* _Exercise goal_: Look at each line of the records and count those with "carried" in them. Please answer with the count alone.

· · ·

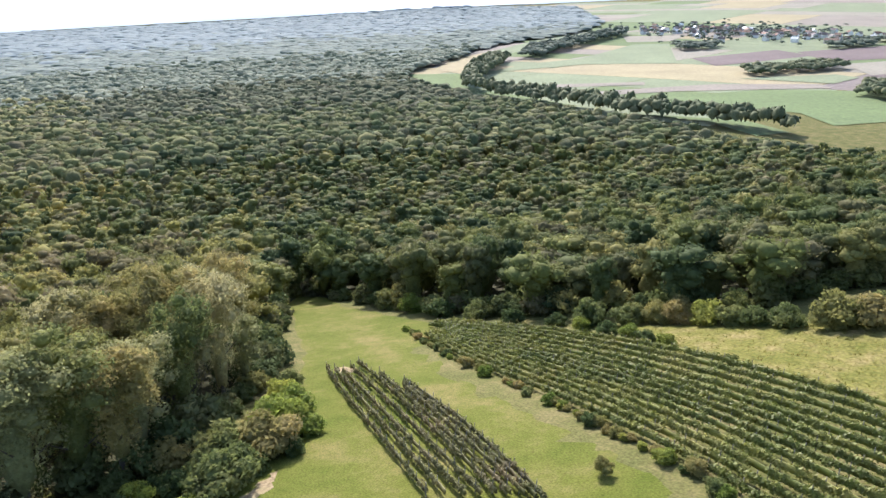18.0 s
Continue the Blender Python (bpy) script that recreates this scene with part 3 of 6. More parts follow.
drape("lawn", [(-92, 252), (-58, 243), (-30, 238), (-14, 250), (-14, 240), (-30, 229), (-60, 234), (-92, 243)], M["lawn"], 0.07, 4, 0.5, 25, label="lawn strip before the cabins", category="lawn")
drape("lawn", [(-100, 300), (-62, 300), (-40, 282), (-14, 268), (-20, 262), (-48, 258), (-66, 268), (-90, 275)], M["lawn"], 0.05, 5, 0.5, 26, label="grass between the cabins and the car park", category="lawn")
drape("grass_verge", [(22, 294), (40, 286), (54, 268), (66, 246), (70, 241), (64, 223), (58, 239), (46, 256), (31, 271)], M["meadow"], 0.07, 3, 0.4, 27, label="yellow grass strip between the hill vineyards", category="grass")
drape("mulched_strip", [(10, 196), (27, 193), (41, 187), (51, 177.5), (52, 173), (40, 180), (26, 185), (9, 186)], M["pale"], 0.07, 3, 0.4, 28, label="pale mown strip between the vineyards", category="grass")
drape("grass_verge", [(78, 225), (88, 214), (99, 198), (112, 180), (108, 170), (94, 186), (83, 196), (75, 204)], M["straw"], 0.06, 3, 0.4, 29, 0.1, label="dry bank between the hill vineyards", category="grass")
drape("bare_strip", [(p[0] - 0.5, p[1]) for p in RIM_SIDE[2:]] + [(-118, -326), (-107, -303), (-96, -287), (-84.5, -270), (-73, -250), (-61.5, -229), (-52, -213), (-42.5, -200), (-32.5, -183), (-20, -162), (-13, -150)], M["bare"], 0.2, 1.6, 1.3, 30, 0.25,
      label="bare tan soil along the quarry rim", category="soil")
drape("bare_strip", [(-22.5, -126), (-24.5, -121), (-21.5, -117), (-19.5, -122)], M["bare"], 0.3, 1.0, 0.4, 31, label="sandy bank below the bushes", category="soil")
drape("bare_strip", [(-10, -127), (-14, -122), (-11, -118), (-6, -122)], M["bare"], 0.3, 1.0, 0.5, 32, label="sandy bank below the bushes", category="soil")
# ---- far fields on the plain ----
def far_fields():
    rng = np.random.default_rng(21)
    ang = radians(17)
    ca, sa = math.cos(ang), math.sin(ang)
    weights = [0.22, 0.15, 0.2, 0.1, 0.16, 0.1, 0.07]
    v = -4600
    while v < 4600:
        h = rng.uniform(220, 420)
        u = -4600 + rng.uniform(0, 200)
        while u < 4600:
            w = rng.uniform(160, 620)
            cu, cv = u + w / 2, v + h / 2
            x, y = cu * ca - cv * sa, cu * sa + cv * ca
            d = math.hypot(x, y)
            az = math.degrees(math.atan2(-x, y)) % 360
            if 980 < d < 4450 and (az < 190 or az > 315):
                n = int(rng.integers(1, 4))
                for k in range(n):
                    a0, a1 = v + h * k / n + 1, v + h * (k + 1) / n - 1
                    q = [(u + 1, a0), (u + w - 1, a0), (u + w - 1, a1), (u + 1, a1)]
                    q = [(p * ca - r * sa, p * sa + r * ca) for p, r in q]
                    i = int(rng.choice(7, p=weights))
                    if 24 < az < 75:
                        i = int(rng.choice([4, 4, 3, 2, 0, 4, 5]))
                    if 86 < az <= 125:
                        i = int(rng.choice([5, 2, 2, 0, 5, 4]))
                    if az > 125 and az < 190:
                        i = int(rng.choice([5, 4, 4, 3, 2, 0]))
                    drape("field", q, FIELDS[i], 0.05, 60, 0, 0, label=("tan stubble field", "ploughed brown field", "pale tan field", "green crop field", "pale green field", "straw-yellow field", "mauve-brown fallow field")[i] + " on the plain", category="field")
            u += w
        v += h


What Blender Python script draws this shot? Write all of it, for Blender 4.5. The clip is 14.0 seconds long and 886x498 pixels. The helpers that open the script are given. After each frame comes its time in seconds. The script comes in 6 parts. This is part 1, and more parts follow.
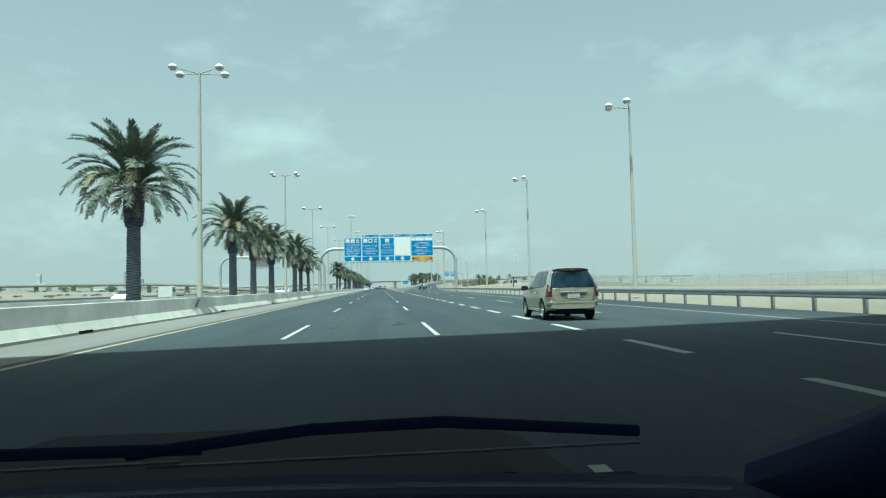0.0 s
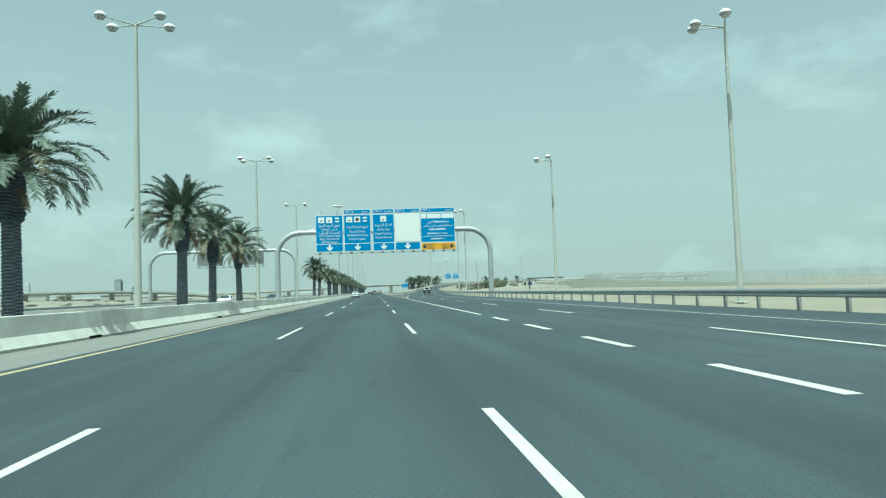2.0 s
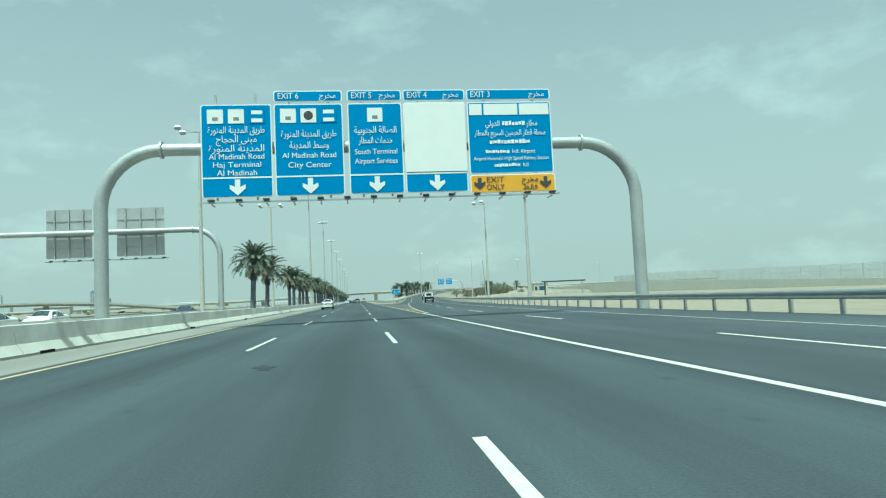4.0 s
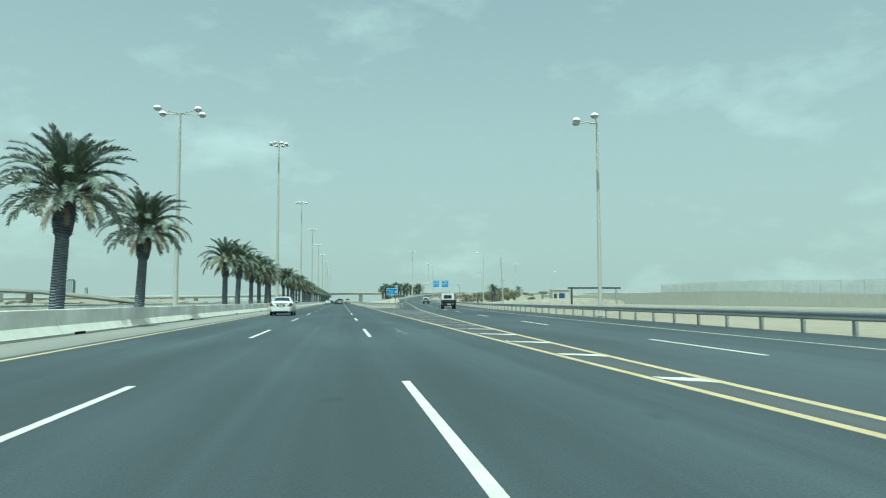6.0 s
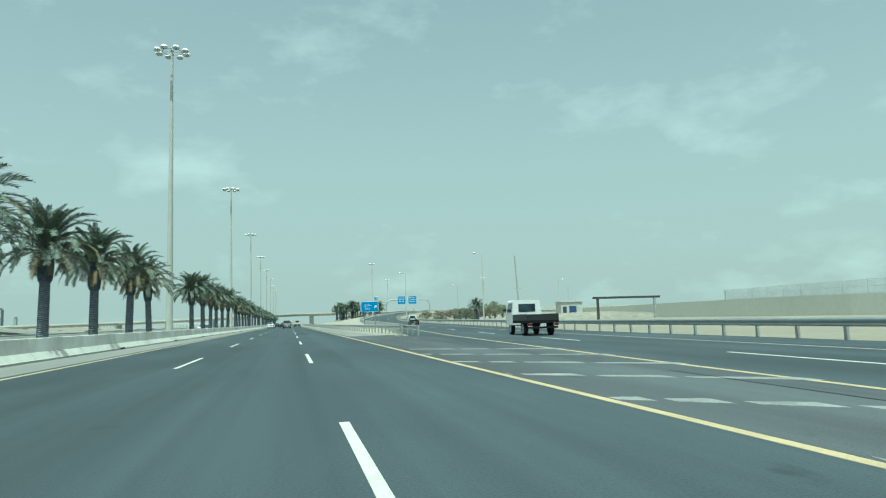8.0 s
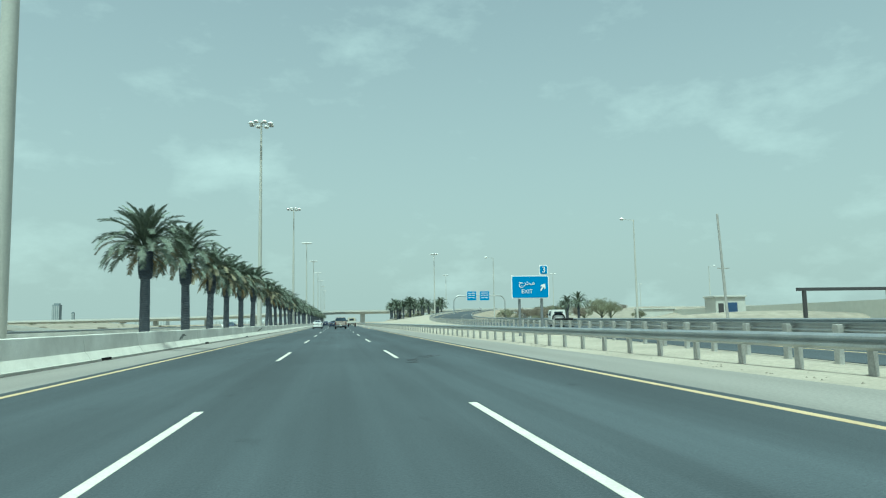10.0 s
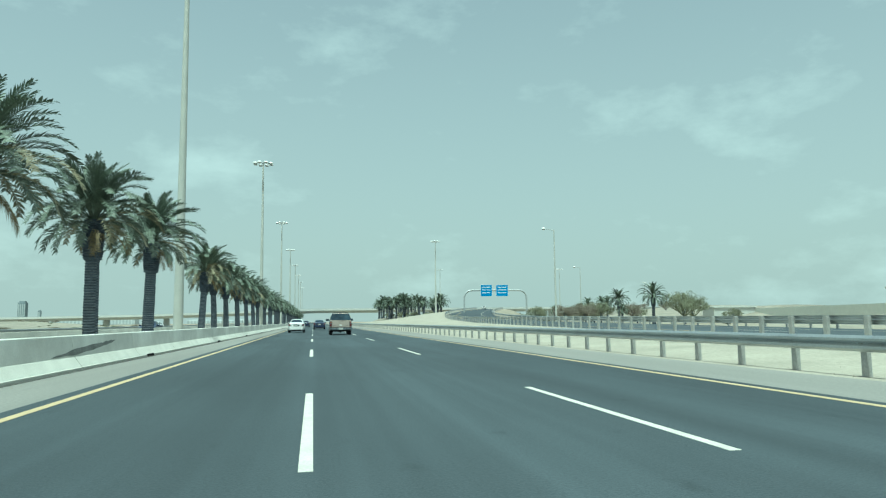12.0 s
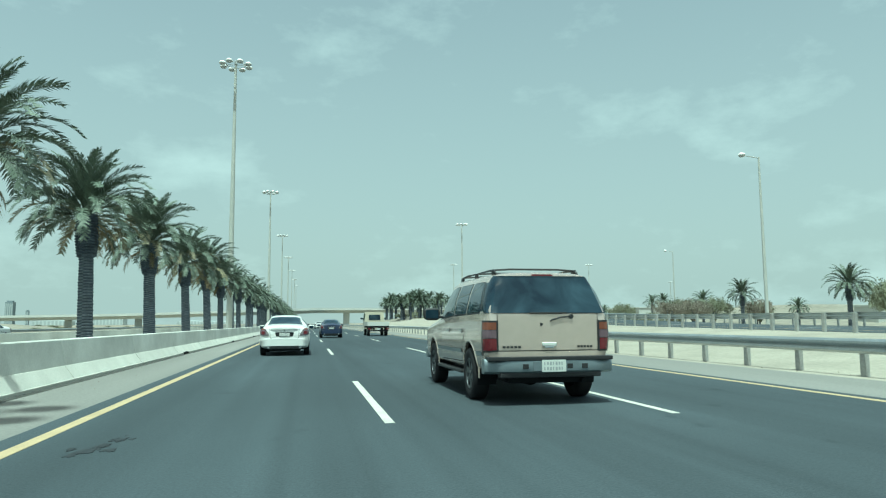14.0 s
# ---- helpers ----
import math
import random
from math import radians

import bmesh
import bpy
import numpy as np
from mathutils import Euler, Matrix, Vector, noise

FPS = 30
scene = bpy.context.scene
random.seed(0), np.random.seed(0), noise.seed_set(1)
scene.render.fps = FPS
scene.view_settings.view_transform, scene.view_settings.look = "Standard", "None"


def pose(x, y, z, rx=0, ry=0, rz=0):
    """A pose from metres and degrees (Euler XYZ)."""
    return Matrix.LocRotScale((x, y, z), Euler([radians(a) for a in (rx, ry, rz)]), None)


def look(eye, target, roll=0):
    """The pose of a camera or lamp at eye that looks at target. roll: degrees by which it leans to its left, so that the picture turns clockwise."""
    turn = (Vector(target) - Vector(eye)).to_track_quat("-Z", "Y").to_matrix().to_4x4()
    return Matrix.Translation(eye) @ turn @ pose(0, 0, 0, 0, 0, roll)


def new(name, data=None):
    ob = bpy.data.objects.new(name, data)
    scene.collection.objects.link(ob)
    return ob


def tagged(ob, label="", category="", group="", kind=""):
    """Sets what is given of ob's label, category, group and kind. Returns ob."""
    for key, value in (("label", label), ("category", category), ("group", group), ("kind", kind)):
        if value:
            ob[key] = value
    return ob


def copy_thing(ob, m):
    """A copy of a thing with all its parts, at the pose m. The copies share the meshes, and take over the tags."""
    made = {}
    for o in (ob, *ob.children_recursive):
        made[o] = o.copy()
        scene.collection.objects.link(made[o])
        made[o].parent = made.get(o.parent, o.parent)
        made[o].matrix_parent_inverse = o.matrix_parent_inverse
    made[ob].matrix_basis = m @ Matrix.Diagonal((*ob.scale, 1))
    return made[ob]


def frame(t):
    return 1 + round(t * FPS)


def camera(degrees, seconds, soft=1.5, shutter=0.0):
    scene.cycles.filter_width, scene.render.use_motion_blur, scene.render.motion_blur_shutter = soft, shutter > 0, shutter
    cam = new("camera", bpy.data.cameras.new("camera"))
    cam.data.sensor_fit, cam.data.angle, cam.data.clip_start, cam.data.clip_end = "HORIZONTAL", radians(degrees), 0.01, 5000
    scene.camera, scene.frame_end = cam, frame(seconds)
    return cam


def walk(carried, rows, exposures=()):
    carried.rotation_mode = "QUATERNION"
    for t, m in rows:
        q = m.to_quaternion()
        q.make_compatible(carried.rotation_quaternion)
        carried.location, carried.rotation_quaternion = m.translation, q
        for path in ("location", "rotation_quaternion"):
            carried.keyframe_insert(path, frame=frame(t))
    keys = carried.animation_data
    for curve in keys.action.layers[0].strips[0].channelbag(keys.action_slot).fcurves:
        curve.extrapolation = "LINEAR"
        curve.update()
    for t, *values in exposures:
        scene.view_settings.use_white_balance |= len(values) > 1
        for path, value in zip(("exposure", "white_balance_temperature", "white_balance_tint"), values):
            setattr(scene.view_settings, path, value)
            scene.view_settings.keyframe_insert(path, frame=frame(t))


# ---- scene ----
cam = camera(65.4, 14.0, 1.2)
PATH = [
    (0.0, pose(-1.361, 0.000, 1.168, 93.066, 1.244, -5.232)),
    (0.5, pose(-1.140, 13.190, 1.161, 93.531, 0.940, -5.668)),
    (1.0, pose(-1.086, 26.356, 1.156, 93.135, 2.443, -5.674)),
    (1.5, pose(-1.085, 38.849, 1.147, 93.427, 2.264, -7.163)),
    (2.0, pose(-1.054, 51.973, 1.165, 93.373, 1.976, -5.634)),
    (2.5, pose(-1.041, 65.679, 1.127, 93.458, 1.686, -6.560)),
    (3.0, pose(-0.889, 79.856, 1.127, 93.712, 2.249, -6.785)),
    (5.5, pose(-0.916, 145.341, 1.080, 94.015, 2.736, -7.049)),
    (6.0, pose(-0.907, 157.508, 1.124, 94.293, 0.130, -8.373)),
    (6.5, pose(-0.771, 172.342, 1.174, 95.486, 1.879, -9.966)),
    (7.0, pose(-0.669, 186.220, 1.157, 95.199, 2.727, -10.244)),
    (7.5, pose(-0.531, 199.807, 1.130, 95.716, 1.647, -12.797)),
    (10.0, pose(-1.867, 266.276, 1.144, 95.903, 0.960, -8.706)),
    (10.5, pose(-2.338, 278.819, 1.102, 96.171, -1.033, -9.863)),
    (11.0, pose(-2.755, 293.100, 1.150, 96.075, -0.468, -9.035)),
    (11.5, pose(-3.195, 305.461, 1.159, 96.004, 0.375, -10.711)),
    (12.0, pose(-3.601, 318.683, 1.145, 95.927, 0.646, -10.604)),
    (12.5, pose(-3.977, 332.237, 1.158, 95.714, -0.743, -10.001)),
    (13.0, pose(-4.219, 345.727, 1.156, 95.896, -1.016, -12.059)),
    (13.5, pose(-4.441, 358.590, 1.179, 96.042, -0.001, -11.804)),
    (14.0, pose(-4.623, 370.335, 1.164, 96.084, 0.376, -11.128)),
]
EXPOSURES = [(0.0, 0.15, 5450, -19), (1.5, 0.15, 5450, -22), (3.2, 0.15, 5450, -24), (7.5, 0.10, 5450, -24), (10.0, 0.10, 5450, -24), (14.0, 0.15, 5450, -24)]
walk(cam, PATH, EXPOSURES)

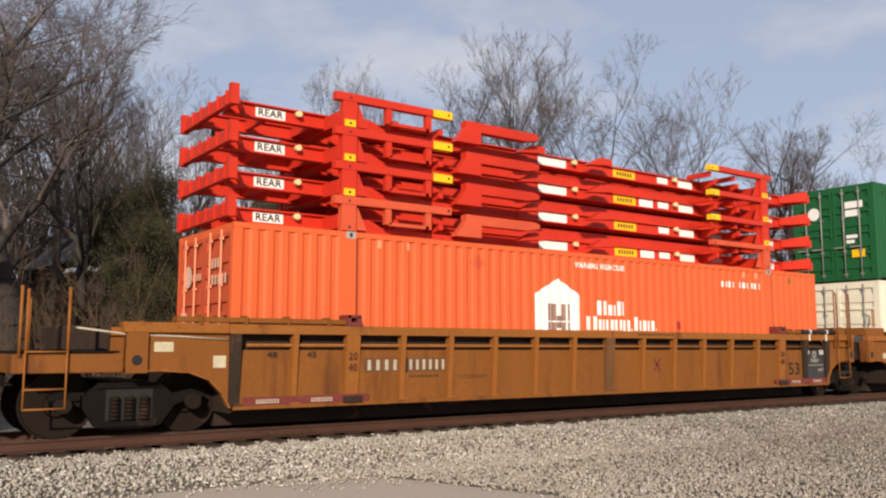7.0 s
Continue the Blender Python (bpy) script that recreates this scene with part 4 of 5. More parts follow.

· · ·

* _The completed task_: 6